A tree data structure is a hierarchical structure that represents relationships between objects or data. It consists of nodes connected by edges, forming a directed graph. Each node in a tree can have zero or more child nodes, except for the root node which has no parent.
Key Features of Tree Data Structure:
- Hierarchical Structure: A tree follows a hierarchical structure where each node is connected to its child nodes.
- Root Node: The topmost node of the tree is called the root node. It does not have any parent nodes.
- Parent and Child Nodes: Every node in the tree, except the root node, has exactly one parent and zero or more child nodes.
- Leaf Nodes: Nodes that do not have any child nodes are called leaf nodes or terminal nodes.

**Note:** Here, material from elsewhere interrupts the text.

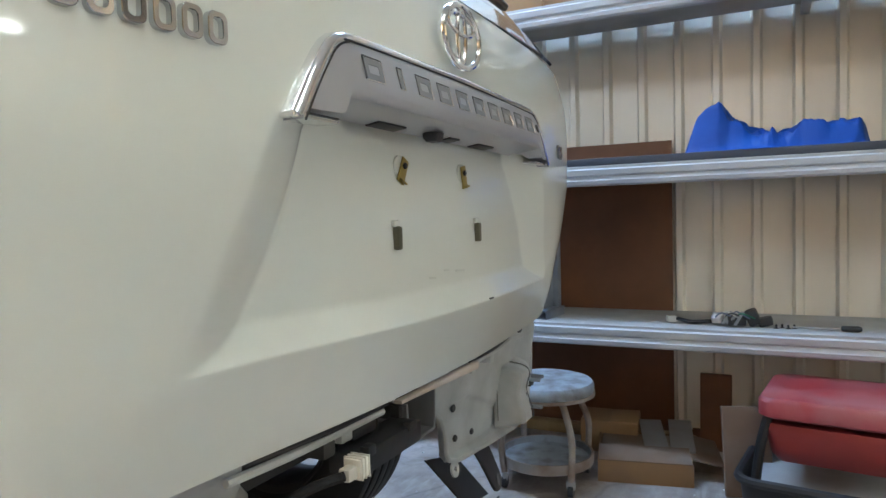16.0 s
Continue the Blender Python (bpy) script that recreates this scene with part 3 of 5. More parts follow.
# dark channel round the liftgate
for s in (-1, 1):
    part("gate_channel", skin(8, 30, lambda u, v: (s * (0.50 + 0.135 * u), 0.16, 0.86 + 0.42 * v), 0.004), BLACK, car, "black channel beside the liftgate")
    part("weatherstrip", skin(4, 16, lambda u, v: (s * (gate_half(0.77 + 0.15 * v) - 0.045 + (0.006 + 0.026 * v ** 0.6) * u), back_y(0.55, 0.8) - 0.004, 0.77 + 0.15 * v), 0.005), BLACK, car)
    part("quarter_panel", skin(12, 12, lambda u, v: (s * (0.50 + 0.38 * u), back_y(0.50 + 0.38 * u, 0.8) + 0.004 + (0.045 if s > 0 else 0.0) * sstep(0.768, 0.80, 0.76 + 0.155 * v), 0.76 + 0.155 * v), 0.003), PRIMED, car)
part("gate_sill", boxed((1.06, 0.05, 0.05), (0, 0.075, 0.765), 0.008), PRIMED, car)
part("crossmember", boxed((1.0, 0.10, 0.09), (-0.05, 0.17, 0.700), 0.01), DARK, car)

# rolled lower edges of the body panels
for s, low, pan, x_in in ((1, LOW_RIGHT, right_panel, 0.05), (-1, LOW_LEFT, left_panel, 0.29)):
    pts = []
    for k in range(60):
        ax = x_in + (0.66 - x_in) * k / 59
        z = lerp_table(ax, low)
        pts.append((s * ax, back_y(ax, z) - 0.011, z + 0.002))
    part("rolled_edge", tube(pts, 0.0042, 8, raw=True), PRIMED, pan)

# bolt holes and rubber plugs
for x, z, r in ((0.264, 0.603, 0.0075), (0.293, 0.538, 0.0065), (0.372, 0.527, 0.0060), (-0.458, 0.559, 0.0075), (-0.381, 0.560, 0.0070), (-0.456, 0.532, 0.0032)):
    pan = right_panel if x > 0 else left_panel
    part("bolt_hole", rod(r, 0.006, (x, back_y(x, z) + 0.0052 + (0.006 if abs(x) < 0.38 else 0.0) - 0.005, z), RX(90), 18), BLACK, pan)
for x, z, r in ((0.473, 0.709, 0.018), (0.550, 0.713, 0.0205), (0.604, 0.728, 0.0200), (-0.478, 0.724, 0.018), (-0.554, 0.739, 0.0225), (-0.612, 0.760, 0.021)):
    part("rubber_plug", lathe([(0, -0.002), (r * 0.8, -0.002), (r, 0.002), (r, 0.006), (0, 0.006)], 24, (x, back_y(x, z), z), RX(90)), BLACK, right_panel if x > 0 else left_panel, "round black rubber plug")
    if x < 0:
        part("pressed_rim", lathe([(r * 1.01, -0.002), (r * 1.01, 0.0028), (r * 1.06, 0.0046), (r * 1.16, 0.0050), (r * 1.26, 0.0036), (r * 1.36, -0.002)], 32, (x, back_y(x, z), z), RX(90)), PRIMED, left_panel)
for x, z, r in ((-0.790, 0.795, 0.009), (-0.775, 0.755, 0.012), (0.79, 0.80, 0.011)):
    part("grommet", rod(r, 0.008, (x, back_y(x, z), z), RX(90), 16), BLACK, right_panel if x > 0 else left_panel)

OLD_SEALER = material("old_seam_sealer", (0.12, 0.115, 0.105), 0.7, vary=0.2, bump=0.1)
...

- Subtrees: A subtree is formed by dividing a larger tree into smaller trees by selecting a particular node as the new root.
Common Applications of Tree Data Structure:
Trees are widely used in various applications due to their efficient representation and organization of data. Some common applications of trees include:
- Hierarchical Structures: Trees are used to represent hierarchical structures such as file systems, organization charts, XML/HTML parsing, etc. The parent-child relationship in trees makes them ideal for representing these types of structures.

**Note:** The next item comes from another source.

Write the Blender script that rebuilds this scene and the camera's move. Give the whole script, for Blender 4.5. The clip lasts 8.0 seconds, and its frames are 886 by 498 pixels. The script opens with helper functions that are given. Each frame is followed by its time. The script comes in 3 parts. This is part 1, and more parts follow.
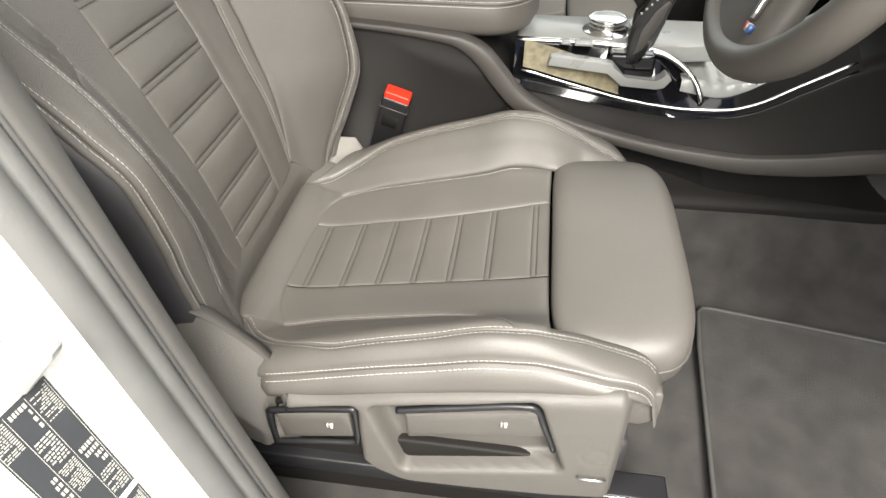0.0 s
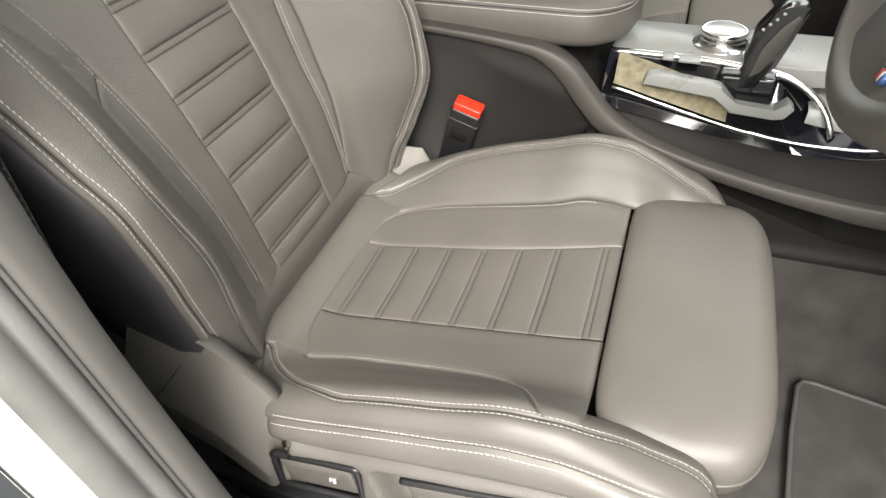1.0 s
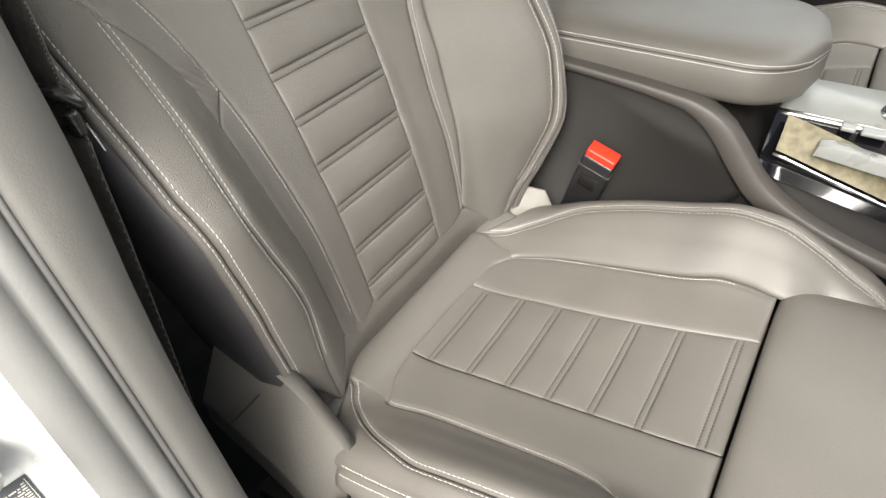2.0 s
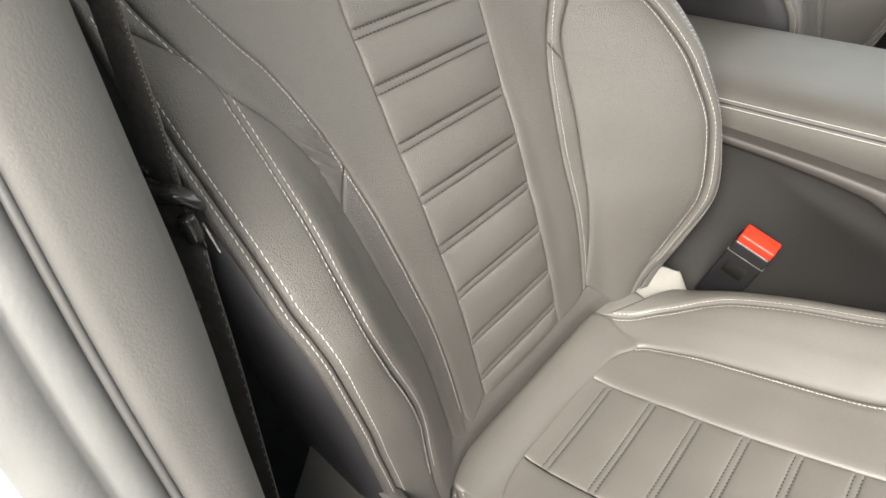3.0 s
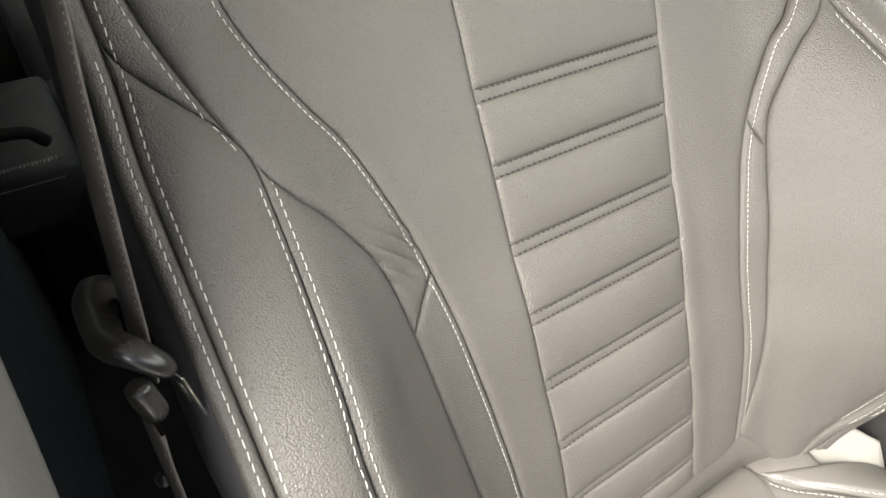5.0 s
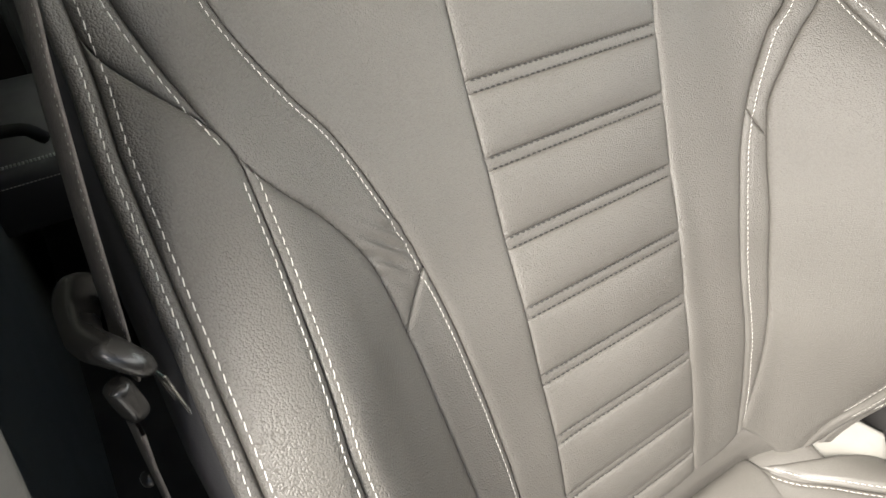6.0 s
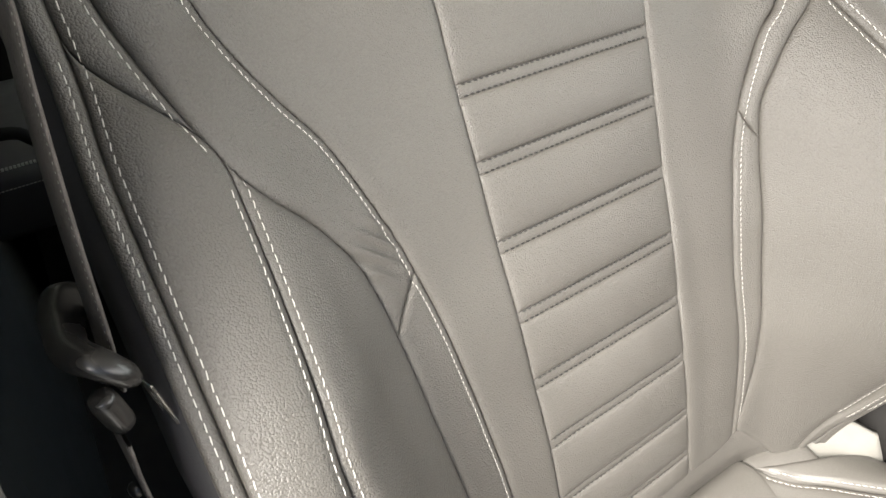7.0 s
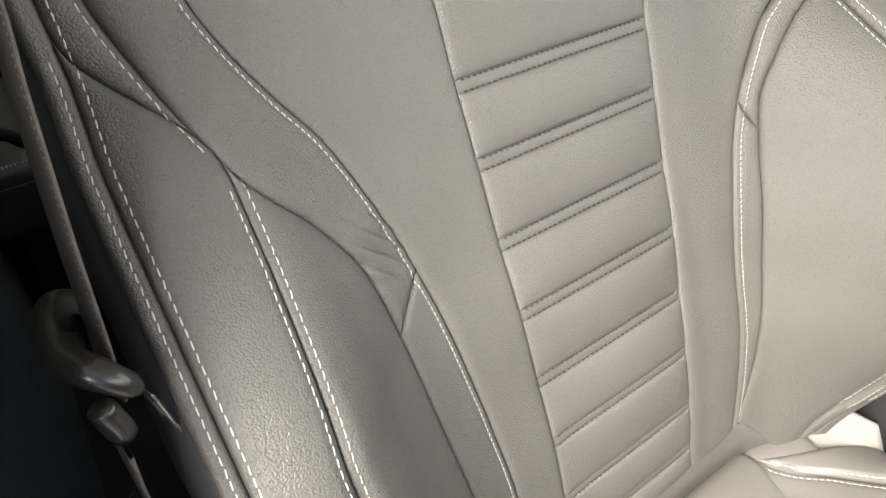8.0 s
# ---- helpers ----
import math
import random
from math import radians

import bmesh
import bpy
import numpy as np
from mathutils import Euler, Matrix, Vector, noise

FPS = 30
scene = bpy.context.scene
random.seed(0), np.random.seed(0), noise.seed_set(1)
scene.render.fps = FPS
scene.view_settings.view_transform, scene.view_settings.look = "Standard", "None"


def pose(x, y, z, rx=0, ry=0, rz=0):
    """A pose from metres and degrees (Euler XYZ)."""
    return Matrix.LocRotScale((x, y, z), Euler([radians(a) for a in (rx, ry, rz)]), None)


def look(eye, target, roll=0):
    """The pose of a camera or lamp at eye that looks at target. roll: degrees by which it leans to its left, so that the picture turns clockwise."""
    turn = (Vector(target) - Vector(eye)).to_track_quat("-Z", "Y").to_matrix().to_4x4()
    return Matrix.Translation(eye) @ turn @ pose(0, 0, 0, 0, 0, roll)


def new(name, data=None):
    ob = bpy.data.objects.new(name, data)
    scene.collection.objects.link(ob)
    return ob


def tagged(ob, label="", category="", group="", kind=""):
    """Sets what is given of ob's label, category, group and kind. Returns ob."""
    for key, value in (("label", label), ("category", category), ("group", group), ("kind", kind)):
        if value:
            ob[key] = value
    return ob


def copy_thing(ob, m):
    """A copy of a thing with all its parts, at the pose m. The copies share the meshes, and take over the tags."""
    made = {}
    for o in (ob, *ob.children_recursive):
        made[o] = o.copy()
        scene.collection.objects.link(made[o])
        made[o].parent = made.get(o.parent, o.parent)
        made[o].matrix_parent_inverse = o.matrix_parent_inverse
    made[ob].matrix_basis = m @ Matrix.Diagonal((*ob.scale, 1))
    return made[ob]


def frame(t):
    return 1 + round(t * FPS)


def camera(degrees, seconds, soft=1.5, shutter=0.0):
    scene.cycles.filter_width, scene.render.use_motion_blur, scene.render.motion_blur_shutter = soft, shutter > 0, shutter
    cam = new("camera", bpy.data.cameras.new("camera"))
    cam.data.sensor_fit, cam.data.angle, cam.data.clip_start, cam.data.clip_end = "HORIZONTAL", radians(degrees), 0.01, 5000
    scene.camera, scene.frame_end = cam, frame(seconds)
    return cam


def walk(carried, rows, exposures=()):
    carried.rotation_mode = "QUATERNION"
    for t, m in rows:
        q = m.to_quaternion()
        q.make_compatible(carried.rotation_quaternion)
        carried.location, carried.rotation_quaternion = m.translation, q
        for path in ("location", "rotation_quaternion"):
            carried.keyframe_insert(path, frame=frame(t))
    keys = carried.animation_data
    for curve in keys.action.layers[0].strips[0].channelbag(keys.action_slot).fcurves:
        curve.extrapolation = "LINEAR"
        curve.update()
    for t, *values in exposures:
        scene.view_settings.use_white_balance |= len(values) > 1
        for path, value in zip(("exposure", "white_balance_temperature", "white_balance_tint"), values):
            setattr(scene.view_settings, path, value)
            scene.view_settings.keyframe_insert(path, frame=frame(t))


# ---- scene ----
from mathutils.bvhtree import BVHTree

cam = camera(69.4, 8.0)
PATH = [
    (0, (0.2994, -0.6933, 0.7852), (0.0767, 0.8513, -0.4657), -0.31),
    (0.5, (0.3147, -0.6177, 0.7951), (-0.0498, 0.8591, -0.5034), -0.35),
    (1, (0.3555, -0.5571, 0.7840), (-0.1992, 0.8617, -0.5119), -2.97),
    (1.5, (0.3675, -0.5141, 0.7827), (-0.3340, 0.8501, -0.5006), -3.43),
    (1.7, (0.3551, -0.4988, 0.7854), (-0.4231, 0.8369, -0.4836), -2.77),
    (2.8, (0.2290, -0.4416, 0.7741), (-0.7926, 0.7415, -0.4734), -3.55),
    (3, (0.2067, -0.4211, 0.7890), (-0.8562, 0.7626, -0.4231), -3.02),
    (3.5, (0.1372, -0.3556, 0.7945), (-0.9908, 0.8000, -0.3854), -1.42),
    (4, (0.1205, -0.3226, 0.7780), (-1.1669, 0.6215, -0.4267), -0.46),
    (4.2, (0.1084, -0.3122, 0.7789), (-1.2214, 0.6038, -0.4013), -1.14),
    (5.5, (0.1004, -0.2805, 0.7688), (-1.2498, 0.5615, -0.4428), -2.58),
    (6, (0.1017, -0.2774, 0.7688), (-1.2486, 0.5644, -0.4429), -3.08),
    (6.5, (0.1031, -0.2755, 0.7687), (-1.2442, 0.5726, -0.4419), -3.11),
    (7, (0.1010, -0.2727, 0.7700), (-1.2436, 0.5763, -0.4429), -3.19),
    (7.5, (0.0954, -0.2718, 0.7682), (-1.2270, 0.5882, -0.4612), -3.34),
    (8, (0.0926, -0.2743, 0.7683), (-1.2296, 0.5903, -0.4582), -3.54),
]
walk(cam, [(t, look(eye, target, roll)) for t, eye, target, roll in PATH], [(0.0, 0.95), (1.0, 0.93), (1.5, 1.07), (3.5, 1.32), (5.5, 1.65), (8.0, 1.65)])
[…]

- Binary Search Trees (BST): Trees can be used to implement efficient searching and sorting algorithms like binary search trees (BST).
BSTs maintain an ordered structure where elements smaller than the root are placed on the left, and elements greater than the root are placed on the right.
- Decision Trees: Decision trees are used in machine learning and artificial intelligence algorithms for decision-making. They represent a sequence of decisions or observations that lead to a particular outcome.
- Network Routing: Trees are used in network routing algorithms to determine the optimal path for data transmission between network nodes.
- Expression Trees: In computer science, expression trees are used to represent mathematical expressions in a tree-like structure. They allow efficient evaluation and manipulation of expressions.
Types of Trees:
Trees can be classified into various types based on their characteristics and properties. Some common types of trees include:
A binary tree is a type of tree where each node has at most two children, referred to as the left child and the right child. The binary tree is widely used due to its simplicity and efficient representation in memory.
Binary Search Tree (BST):
A binary search tree (BST) is a specific type of binary tree that follows an ordering property. In a BST, for any given node, all nodes in its left subtree have values less than the current node, and all nodes in its right subtree have values greater than or equal to the current node.
A balanced tree is a type of tree where the heights of its left and right subtrees differ by at most one. Examples of balanced trees include AVL trees, red-black trees, and B-trees. Balanced trees ensure efficient search, insert, and delete operations by maintaining a balanced structure.
A heap is a complete binary tree that satisfies the heap property. In a max heap, the parent nodes have values greater than or equal to their child nodes.
In a min heap, the parent nodes have values less than or equal to their child nodes. Heaps are commonly used in priority queues and sorting algorithms like heap sort.
A trie, also known as a prefix tree, is an ordered tree structure used for efficient retrieval of keys from a large set of strings. Tries are commonly used in text search engines, auto-complete features, and spell checkers.
In conclusion, tree data structures provide an efficient way to represent hierarchical relationships and organize data. They have various applications in computer science and are classified into different types based on their properties. Understanding trees is essential for developing efficient algorithms and solving complex problems.